F1 DOCTORS must demonstrate competence in 15 procedures in order to become eligible for full GMC registration. Here are some helpful tips on performing arterial blood gases (ABGs), blood cultures and intravenous (IV) infusions.
I remember my first attempt at an ABG as a foundation year 1 doctor. It was on a surgical ward on a patient who was short of breath. His radial pulse was strong and easily palpable. I was confident that I would be able to get this core procedure signed-off. Unfortunately, after two failed attempts, which were both witnessed by a surgical SHO, I decided that it was probably the appropriate time to escalate it to someone more senior. Unsurprisingly, the SHO obtained the sample on her first attempt. I was eventually able to get the ABG core procedure signed off on my busy respiratory rotation but the experience taught me that things may not always go to plan.
Main pointers for ABGs:
• The modified Allen’s test can be done to ensure that there is adequate blood supply through the ulnar artery.
• ABGs are very painful so always make sure that it is indicated before attempting.
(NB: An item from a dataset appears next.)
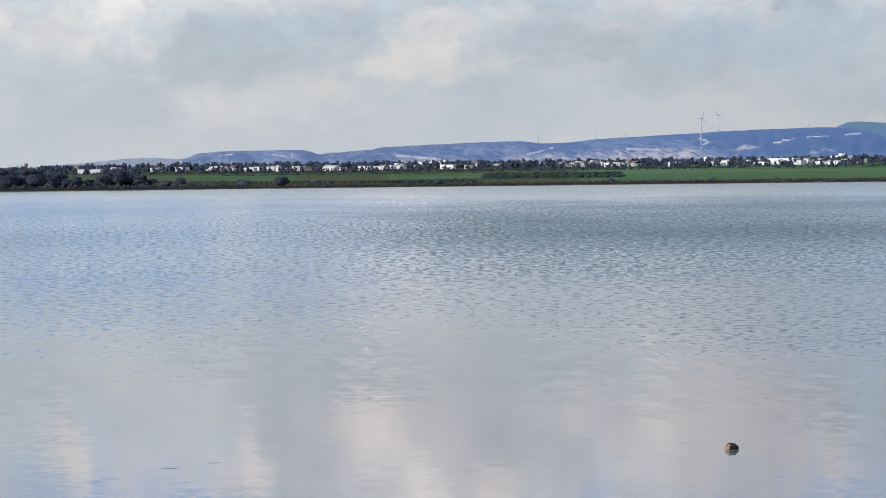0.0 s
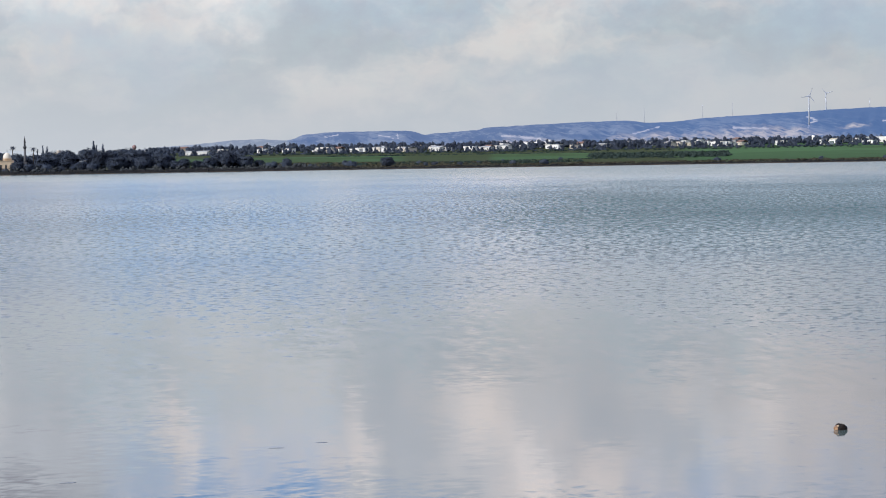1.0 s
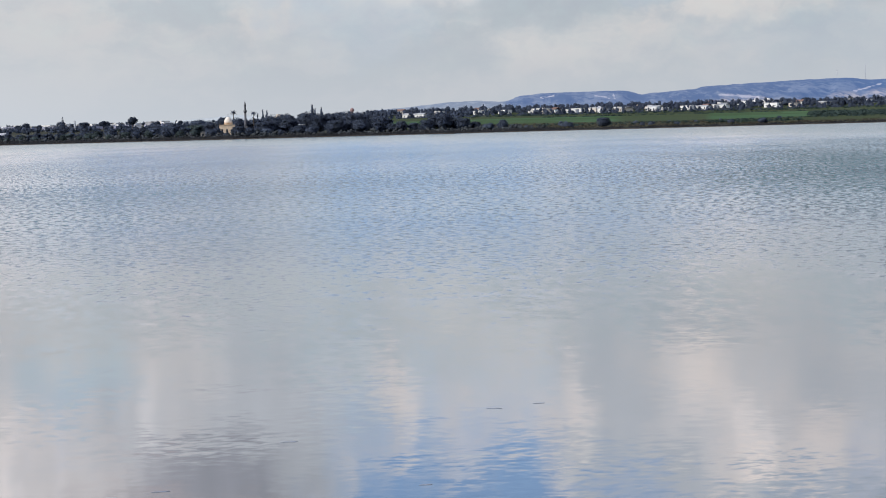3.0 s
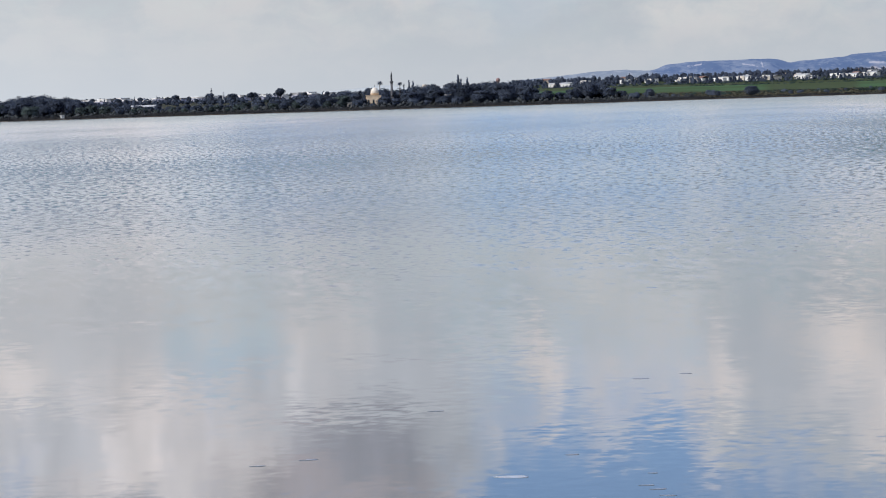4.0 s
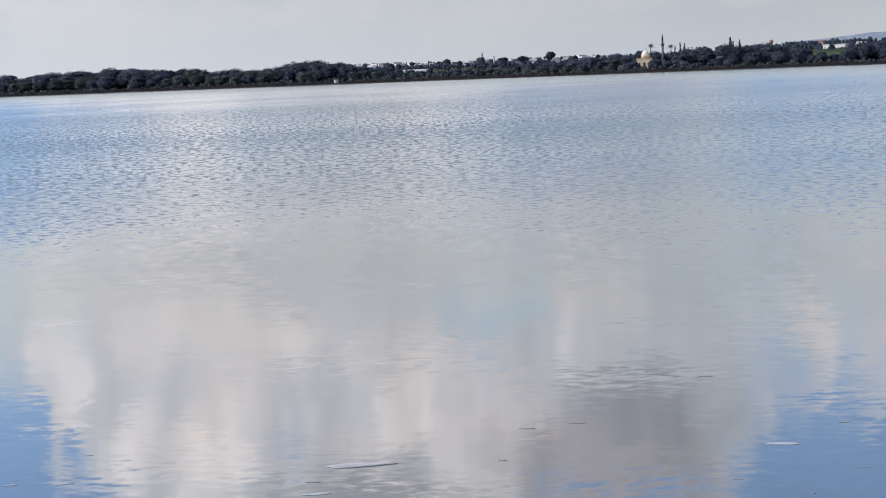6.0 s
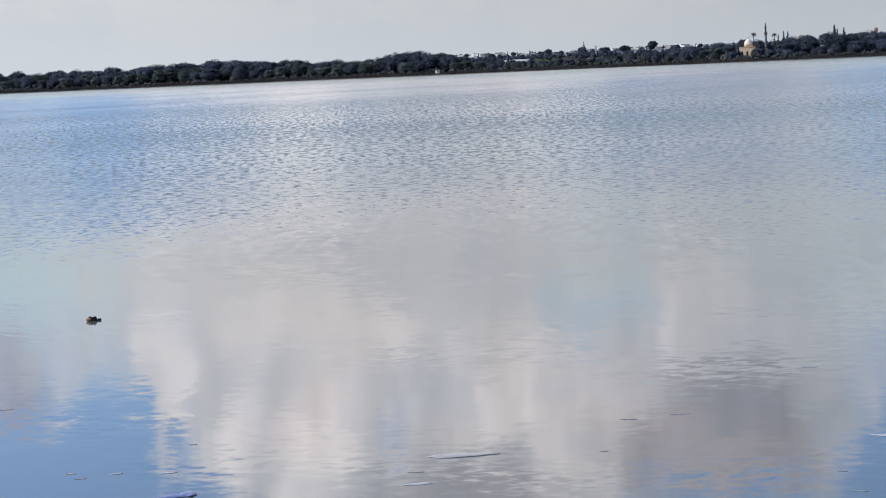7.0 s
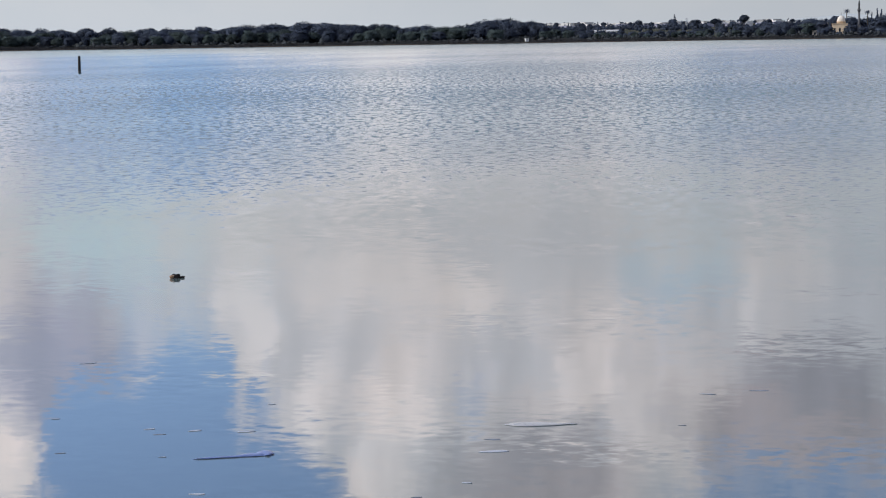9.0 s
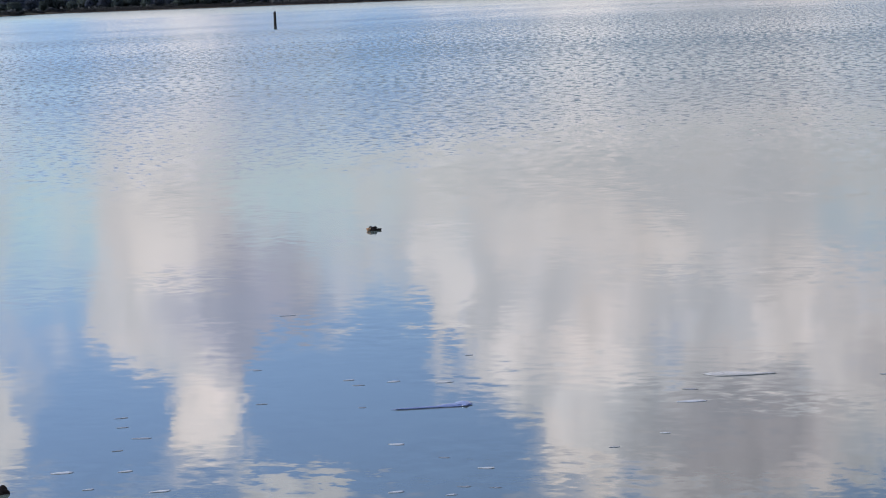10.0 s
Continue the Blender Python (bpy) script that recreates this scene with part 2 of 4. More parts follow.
def water_material():
    """Shallow, turbid salt water: calm by the bank, ruffled by the wind further out."""
    m = bpy.data.materials.new("salt_water")
    m.use_nodes = True
    N = Nodes(m.node_tree)
    bsdf = N.add("ShaderNodeBsdfPrincipled")
    place = N.add("ShaderNodeNewGeometry").outputs["Position"]
    xyz = N.add("ShaderNodeSeparateXYZ")
    N.link(place, xyz.inputs[0])
    # distance from the near bank
    out_there = N.math("ADD", N.math("MULTIPLY", xyz.outputs[0], -0.28), N.math("MULTIPLY", xyz.outputs[1], 0.96))
    along = N.math("ADD", N.math("MULTIPLY", xyz.outputs[0], 0.96), N.math("MULTIPLY", xyz.outputs[1], 0.28))
    turned = N.add("ShaderNodeCombineXYZ")
    N.link(along, turned.inputs[0])
    N.link(out_there, turned.inputs[1])
    patch = N.noise(N.vec("MULTIPLY", turned, (1.0, 0.45, 1.0)), 0.09, 3, 0.6)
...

ABGs are very good at highlighting CO2 retention but in certain situations such as diabetic ketoacidosis, a venous gas may provide adequate information.
• Always note the amount of oxygen that the patient is on.
• Remember to expel the heparin beforehand.
• Apply pressure to the area afterwards for five minutes.
Different trusts/health boards have different equipment and this was the case for blood cultures when I was an F1. The whole process was different to what I learned as a student and, for me, it was like learning a new skill again. Although the equipment and the protocol were different, the underlying concepts were still the same. An aseptic non-touch technique was used, a sterile field was still required and all sharps needed to be discarded appropriately.
Main pointers for blood cultures:
• Always take more than one set of blood cultures. If you fail the first time, at least you won’t have to waste time to collect the equipment again.
• Always note whether the patient is on any antibiotics.
• Each trust/health board may have different equipment and different protocols but they all have the same underlying principles and purpose.
• Do not touch the skin once it has been cleaned to avoid contaminating the sterile field and the subsequent blood culture sample.
At medical school we did a lot of revision on IV fluids, especially on maintenance fluids for patients who are nil by mouth. However, as an F1, you come to realise that IV fluids can be used for a wide range of patients for a variety of reasons. Furthermore, IV infusions not only include fluids but also IV medications such as antibiotics. My IV infusion core procedure was actually signed off by a staff nurse working on the ward. As doctors, we mostly prescribe medication rather than administer it. To get this core procedure signed off, I had to shadow the nurse while she mixed her antibiotics into a 100ml bag of IV saline. I then talked through the procedure with her. Afterwards, she watched me mix the infusion and put the infusion up for the patient.
Main pointers for IV infusions:
• When prescribing IV fluids, always check the patient’s urea and electrolytes, their fluid status, past medical history and indication to guide the type of fluid you prescribe and the rate.
• Input and output monitoring can be another useful guide for prescribing IV fluids.
• When administering IV infusions, always get the infusion counter-checked.
• Always double check the patient’s name, date of birth and allergies before administering the infusion.
• When mixing IV infusions, always check the guidelines to ensure the medication is mixed with the correct fluid.
Main pointers for core procedures in general
Completing the 15 core procedures within F1 is not difficult but being organised and preparing beforehand will help. Core procedures are skills that you will use throughout your foundation programme and they are likely to come into use as you progress in your career.
Here are some pointers for core procedures in general:
• Always communicate with the patient (or simulated patient). Talking through the procedure as you proceed can help consolidate your knowledge as well as making sure that the patient understands the procedure.
• Sometimes it may not always be possible to do the procedure on a real patient during your rotations. You can always demonstrate your competency in that skill through shadowing or through a simulation session.
• The aim of core procedures is to learn, therefore don’t be disheartened if things do not go to plan. Use it as a learning experience and try to obtain feedback in order to improve in the future.
• Use the feedback that you have received when you have been signed off to further improve on your skills.
• Try to make sure that you don’t leave too many skills to the last rotation.